=== Dataset section ===

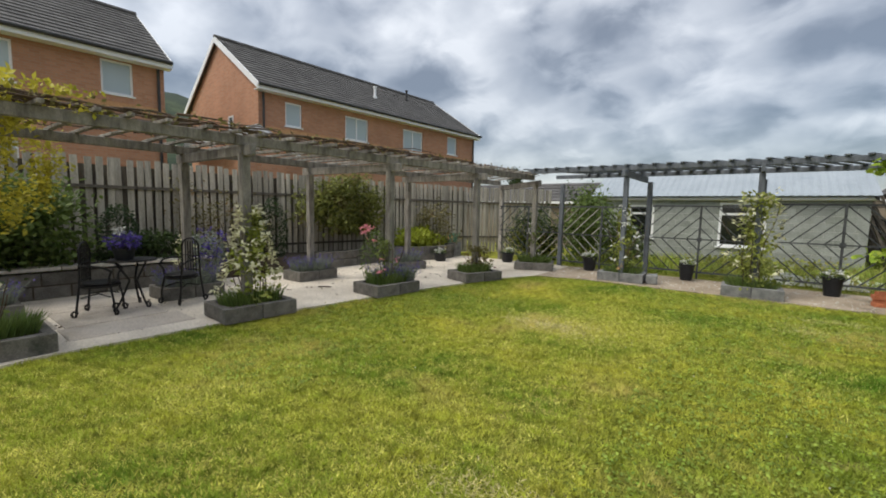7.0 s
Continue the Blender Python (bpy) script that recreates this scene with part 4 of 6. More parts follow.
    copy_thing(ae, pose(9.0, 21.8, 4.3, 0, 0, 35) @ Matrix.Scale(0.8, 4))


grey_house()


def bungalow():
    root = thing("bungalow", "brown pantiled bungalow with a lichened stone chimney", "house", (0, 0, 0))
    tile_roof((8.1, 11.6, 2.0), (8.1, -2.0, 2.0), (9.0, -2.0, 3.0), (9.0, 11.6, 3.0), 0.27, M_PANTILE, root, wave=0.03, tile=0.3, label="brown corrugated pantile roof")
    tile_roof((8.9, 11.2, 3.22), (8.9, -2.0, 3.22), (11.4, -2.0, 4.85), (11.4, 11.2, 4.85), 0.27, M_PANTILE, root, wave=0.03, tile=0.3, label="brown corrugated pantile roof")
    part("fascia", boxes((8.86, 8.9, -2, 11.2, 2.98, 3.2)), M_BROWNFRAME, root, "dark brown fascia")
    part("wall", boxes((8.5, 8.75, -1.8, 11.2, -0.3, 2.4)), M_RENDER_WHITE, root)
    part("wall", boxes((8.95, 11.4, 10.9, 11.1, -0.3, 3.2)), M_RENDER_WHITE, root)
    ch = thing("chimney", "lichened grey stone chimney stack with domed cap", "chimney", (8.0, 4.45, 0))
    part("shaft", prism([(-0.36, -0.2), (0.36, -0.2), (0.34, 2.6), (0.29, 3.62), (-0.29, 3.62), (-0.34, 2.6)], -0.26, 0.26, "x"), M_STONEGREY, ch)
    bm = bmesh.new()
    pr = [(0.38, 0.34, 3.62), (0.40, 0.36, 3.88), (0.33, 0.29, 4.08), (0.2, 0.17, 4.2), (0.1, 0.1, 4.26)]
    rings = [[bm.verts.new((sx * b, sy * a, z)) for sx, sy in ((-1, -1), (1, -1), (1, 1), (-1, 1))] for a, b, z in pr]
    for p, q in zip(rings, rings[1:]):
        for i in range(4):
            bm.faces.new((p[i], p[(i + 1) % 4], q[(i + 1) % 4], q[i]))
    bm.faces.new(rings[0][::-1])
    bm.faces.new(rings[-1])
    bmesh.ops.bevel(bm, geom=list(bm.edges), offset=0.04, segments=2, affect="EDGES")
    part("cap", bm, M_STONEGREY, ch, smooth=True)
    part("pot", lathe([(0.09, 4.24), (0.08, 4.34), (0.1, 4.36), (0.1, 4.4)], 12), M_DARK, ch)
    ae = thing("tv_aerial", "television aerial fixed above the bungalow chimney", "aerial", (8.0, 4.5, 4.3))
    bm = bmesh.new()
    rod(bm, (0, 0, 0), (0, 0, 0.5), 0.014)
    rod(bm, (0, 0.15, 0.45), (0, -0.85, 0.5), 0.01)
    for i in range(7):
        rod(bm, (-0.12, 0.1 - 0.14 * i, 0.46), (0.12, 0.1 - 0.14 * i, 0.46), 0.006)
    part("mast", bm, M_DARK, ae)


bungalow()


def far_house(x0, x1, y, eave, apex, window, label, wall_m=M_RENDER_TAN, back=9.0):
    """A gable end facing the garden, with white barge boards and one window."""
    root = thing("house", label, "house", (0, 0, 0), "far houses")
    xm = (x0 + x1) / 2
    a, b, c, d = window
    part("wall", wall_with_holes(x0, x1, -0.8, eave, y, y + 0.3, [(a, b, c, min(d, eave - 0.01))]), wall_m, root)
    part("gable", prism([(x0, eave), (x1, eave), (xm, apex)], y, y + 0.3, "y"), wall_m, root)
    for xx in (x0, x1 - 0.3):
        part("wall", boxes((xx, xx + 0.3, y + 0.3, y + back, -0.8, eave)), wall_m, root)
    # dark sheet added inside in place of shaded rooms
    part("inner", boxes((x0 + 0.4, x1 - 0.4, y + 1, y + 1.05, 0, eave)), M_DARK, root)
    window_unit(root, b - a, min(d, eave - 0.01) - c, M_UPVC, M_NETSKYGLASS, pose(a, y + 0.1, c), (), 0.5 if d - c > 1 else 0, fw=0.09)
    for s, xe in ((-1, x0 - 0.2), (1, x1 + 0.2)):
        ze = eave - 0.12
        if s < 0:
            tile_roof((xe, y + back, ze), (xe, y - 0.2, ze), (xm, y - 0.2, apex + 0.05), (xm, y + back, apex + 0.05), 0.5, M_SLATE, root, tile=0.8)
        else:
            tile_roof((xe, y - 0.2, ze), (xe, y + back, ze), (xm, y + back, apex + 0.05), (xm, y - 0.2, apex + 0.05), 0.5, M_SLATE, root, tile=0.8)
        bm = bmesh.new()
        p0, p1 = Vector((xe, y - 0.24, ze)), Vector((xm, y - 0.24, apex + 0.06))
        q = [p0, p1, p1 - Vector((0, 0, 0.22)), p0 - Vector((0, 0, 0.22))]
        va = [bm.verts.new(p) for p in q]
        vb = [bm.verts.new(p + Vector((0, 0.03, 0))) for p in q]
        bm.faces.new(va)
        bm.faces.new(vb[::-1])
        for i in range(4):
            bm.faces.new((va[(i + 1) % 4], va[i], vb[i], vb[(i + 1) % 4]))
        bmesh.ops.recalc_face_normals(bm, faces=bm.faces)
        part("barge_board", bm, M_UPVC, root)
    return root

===

### Aim
Repeat the data exactly, excluding the pictures.

### Answer to the exercise
7.0 s
Continue the Blender Python (bpy) script that recreates this scene with part 4 of 6. More parts follow.
    copy_thing(ae, pose(9.0, 21.8, 4.3, 0, 0, 35) @ Matrix.Scale(0.8, 4))


grey_house()


def bungalow():
    root = thing("bungalow", "brown pantiled bungalow with a lichened stone chimney", "house", (0, 0, 0))
    tile_roof((8.1, 11.6, 2.0), (8.1, -2.0, 2.0), (9.0, -2.0, 3.0), (9.0, 11.6, 3.0), 0.27, M_PANTILE, root, wave=0.03, tile=0.3, label="brown corrugated pantile roof")
    tile_roof((8.9, 11.2, 3.22), (8.9, -2.0, 3.22), (11.4, -2.0, 4.85), (11.4, 11.2, 4.85), 0.27, M_PANTILE, root, wave=0.03, tile=0.3, label="brown corrugated pantile roof")
    part("fascia", boxes((8.86, 8.9, -2, 11.2, 2.98, 3.2)), M_BROWNFRAME, root, "dark brown fascia")
    part("wall", boxes((8.5, 8.75, -1.8, 11.2, -0.3, 2.4)), M_RENDER_WHITE, root)
    part("wall", boxes((8.95, 11.4, 10.9, 11.1, -0.3, 3.2)), M_RENDER_WHITE, root)
    ch = thing("chimney", "lichened grey stone chimney stack with domed cap", "chimney", (8.0, 4.45, 0))
    part("shaft", prism([(-0.36, -0.2), (0.36, -0.2), (0.34, 2.6), (0.29, 3.62), (-0.29, 3.62), (-0.34, 2.6)], -0.26, 0.26, "x"), M_STONEGREY, ch)
    bm = bmesh.new()
    pr = [(0.38, 0.34, 3.62), (0.40, 0.36, 3.88), (0.33, 0.29, 4.08), (0.2, 0.17, 4.2), (0.1, 0.1, 4.26)]
    rings = [[bm.verts.new((sx * b, sy * a, z)) for sx, sy in ((-1, -1), (1, -1), (1, 1), (-1, 1))] for a, b, z in pr]
    for p, q in zip(rings, rings[1:]):
        for i in range(4):
            bm.faces.new((p[i], p[(i + 1) % 4], q[(i + 1) % 4], q[i]))
    bm.faces.new(rings[0][::-1])
    bm.faces.new(rings[-1])
    bmesh.ops.bevel(bm, geom=list(bm.edges), offset=0.04, segments=2, affect="EDGES")
    part("cap", bm, M_STONEGREY, ch, smooth=True)
    part("pot", lathe([(0.09, 4.24), (0.08, 4.34), (0.1, 4.36), (0.1, 4.4)], 12), M_DARK, ch)
    ae = thing("tv_aerial", "television aerial fixed above the bungalow chimney", "aerial", (8.0, 4.5, 4.3))
    bm = bmesh.new()
    rod(bm, (0, 0, 0), (0, 0, 0.5), 0.014)
    rod(bm, (0, 0.15, 0.45), (0, -0.85, 0.5), 0.01)
    for i in range(7):
        rod(bm, (-0.12, 0.1 - 0.14 * i, 0.46), (0.12, 0.1 - 0.14 * i, 0.46), 0.006)
    part("mast", bm, M_DARK, ae)


bungalow()


def far_house(x0, x1, y, eave, apex, window, label, wall_m=M_RENDER_TAN, back=9.0):
    """A gable end facing the garden, with white barge boards and one window."""
    root = thing("house", label, "house", (0, 0, 0), "far houses")
    xm = (x0 + x1) / 2
    a, b, c, d = window
    part("wall", wall_with_holes(x0, x1, -0.8, eave, y, y + 0.3, [(a, b, c, min(d, eave - 0.01))]), wall_m, root)
    part("gable", prism([(x0, eave), (x1, eave), (xm, apex)], y, y + 0.3, "y"), wall_m, root)
    for xx in (x0, x1 - 0.3):
        part("wall", boxes((xx, xx + 0.3, y + 0.3, y + back, -0.8, eave)), wall_m, root)
    # dark sheet added inside in place of shaded rooms
    part("inner", boxes((x0 + 0.4, x1 - 0.4, y + 1, y + 1.05, 0, eave)), M_DARK, root)
    window_unit(root, b - a, min(d, eave - 0.01) - c, M_UPVC, M_NETSKYGLASS, pose(a, y + 0.1, c), (), 0.5 if d - c > 1 else 0, fw=0.09)
    for s, xe in ((-1, x0 - 0.2), (1, x1 + 0.2)):
        ze = eave - 0.12
        if s < 0:
            tile_roof((xe, y + back, ze), (xe, y - 0.2, ze), (xm, y - 0.2, apex + 0.05), (xm, y + back, apex + 0.05), 0.5, M_SLATE, root, tile=0.8)
        else:
            tile_roof((xe, y - 0.2, ze), (xe, y + back, ze), (xm, y + back, apex + 0.05), (xm, y - 0.2, apex + 0.05), 0.5, M_SLATE, root, tile=0.8)
        bm = bmesh.new()
        p0, p1 = Vector((xe, y - 0.24, ze)), Vector((xm, y - 0.24, apex + 0.06))
        q = [p0, p1, p1 - Vector((0, 0, 0.22)), p0 - Vector((0, 0, 0.22))]
        va = [bm.verts.new(p) for p in q]
        vb = [bm.verts.new(p + Vector((0, 0.03, 0))) for p in q]
        bm.faces.new(va)
        bm.faces.new(vb[::-1])
        for i in range(4):
            bm.faces.new((va[(i + 1) % 4], va[i], vb[i], vb[(i + 1) % 4]))
        bmesh.ops.recalc_face_normals(bm, faces=bm.faces)
        part("barge_board", bm, M_UPVC, root)
    return root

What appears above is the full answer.